Jeremiah loves to find debates where the traditional right and left are both wrong, and economics is a good place to look. The right has “hard money” pundits like Larry Kudlow, who bash Chairman Bernanke for devaluing our cherished greenback. We have never had a strong economy without a strong dollar, he says, confusing cause with correlation.
The paths were straight, the bridges were strong … everything bore an impress of tidiness and good management.
On the left, we have people begging the Fed for easy money to shore up the stock market (?) and create jobs. They seem to believe that inflating asset prices will stimulate the economy.
Here again, a rising market would be an effect – not a cause – of a strong real economy. This may be hard to grasp because the market is a leading indicator. It can rally months ahead of a pickup in earnings, but the economy is still the driver.

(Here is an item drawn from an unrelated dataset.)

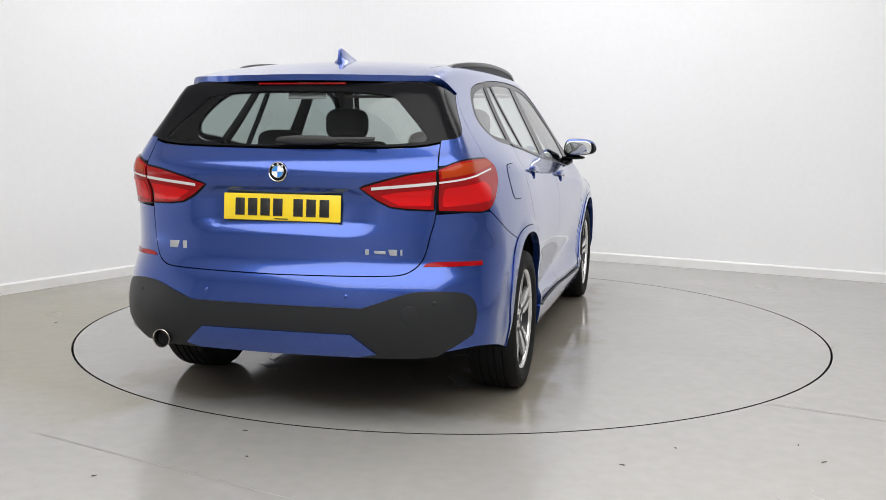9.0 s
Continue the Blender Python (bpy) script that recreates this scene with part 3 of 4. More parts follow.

The other thing wrong with this argument is that, while the Fed has a mandate to try and control unemployment, it does not have a mandate to pump up the stock market.
The dollar and the stock market will both go up when the economy recovers. Devaluing the dollar, as Bernanke has already done, can give a boost to exports and investment – but the boost is temporary.
So, if monetary policy is out, what can the government do to stimulate the economy? Well, the idea of “stimulus” is flawed. Economic growth depends on savings and investment, exports, a skilled and mobile labor force, and balanced budgets. All the government can do is keep its own house in order, and not impose undue burdens on business.
There is no magic, only – as Tolstoy put it – good management.